Keane did not forget to add, however, that "you've got to make sure you're at the top of your game to start pointing the finger". This could not be said honestly, lately, of Gallas. He may have attacked a fellow player - let's call him Robin van Persie - but the whiff of self-exculpation is strong.

Keane failed to mention, meanwhile, that William Gallas is no Roy Keane. Nor is the Frenchman a John Terry or a Steven Gerrard. Arsenal, which is to say Wenger, does not hold to the belief that any big player "is" the club. Besides, if you "write" an autobiography, and then submit to the demand for controversy, you might discover that you have given your boss the perfect excuse. It's known as the Alex Ferguson Riposte.

It is said that Wenger has stood by a captain often dismissed as wilful or eccentric. The suggestion that Gallas threatened to score an own goal if Chelsea did not allow him to leave in 2006 remains bizarre, and has never been explained fully. The sit-down sulk at Birmingham in February was not textbook behaviour from someone who claims to take pride in leading a team. The manager has persisted, nevertheless, in his support.

No longer. There were other ways to discipline Gallas. There might even have been a case for the idea that the captain was doing no more, in exposing arrogance and arguments, than acting on his coach's behalf. Instead, Wenger, supposedly unemotional, has lit the blue touchpaper and all but sacked a notable individual for the crime of indiscretion.

Did Gallas fail to understand? Did Wenger fail to care? Or did both parties understand one another perfectly? The January transfer window will be along shortly. Far from returning to paramount form, Arsenal have Aston Villa on their heels, and persist in squandering points.

You could blame both coach and captain, but that is not the way in which these affairs are conducted. If the captain elects to complain, moreover, about the work ethic of the manager's cherished kids, there can be only one outcome.

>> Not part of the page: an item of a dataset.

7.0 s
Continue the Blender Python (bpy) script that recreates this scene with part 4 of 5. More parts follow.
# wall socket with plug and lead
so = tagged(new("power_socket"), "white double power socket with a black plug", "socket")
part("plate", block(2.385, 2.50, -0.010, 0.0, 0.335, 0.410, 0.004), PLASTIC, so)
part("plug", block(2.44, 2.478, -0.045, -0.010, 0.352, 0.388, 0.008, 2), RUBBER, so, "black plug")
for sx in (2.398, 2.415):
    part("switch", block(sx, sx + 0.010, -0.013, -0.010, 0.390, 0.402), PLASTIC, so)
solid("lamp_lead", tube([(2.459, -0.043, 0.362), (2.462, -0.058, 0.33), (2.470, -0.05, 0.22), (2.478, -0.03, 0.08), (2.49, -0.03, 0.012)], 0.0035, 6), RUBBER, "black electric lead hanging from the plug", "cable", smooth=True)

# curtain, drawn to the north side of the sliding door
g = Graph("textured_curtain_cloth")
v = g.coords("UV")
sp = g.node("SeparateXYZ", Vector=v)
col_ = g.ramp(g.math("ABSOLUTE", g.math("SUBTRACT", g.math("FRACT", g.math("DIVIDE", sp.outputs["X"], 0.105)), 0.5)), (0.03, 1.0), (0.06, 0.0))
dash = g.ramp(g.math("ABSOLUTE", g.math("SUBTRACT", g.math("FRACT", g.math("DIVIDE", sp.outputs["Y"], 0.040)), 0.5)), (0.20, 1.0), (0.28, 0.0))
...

The 31-year-old may meanwhile conclude that a final payday, far from London, is now in order. In short, the fuss could suit both parties.

What if Gallas is correct, however? What if he has been no worse than honest? Arsenal have a long-term strategic problem. They lack, as yet, the financial firepower these days required at the top of the European game. They lose players others would bribe royally. And the manager goes on saying that his youngsters will come good, one day. Somehow that day is never today.

They can astonish still. Given history, the ability to overcome Manchester United recently was no small thing. Gallas deserves some, even much, of the credit for the win. He can be erratic, but he surely counts as an asset.

It would appear, nevertheless, that in Wenger's eyes he is a wasting asset.

So, another one bites the dust. At Arsenal, for now, that is the manager's prerogative. But what one hears from the Emirates is the rising noise of grumbling complaint. The fans whose gratitude to Wenger once knew no bounds have begun to ask questions about ample money unspent, beautiful football with few bounteous results and rows for no obvious reason.

The story, first written in the vicinity of Old Trafford, is becoming familiar. Arsenal blow up; they bottle it; their desire is deficient.

Certain roguish types in Manchester like to say such things. But William Gallas is not, and never has been, Arsene Wenger's real problem.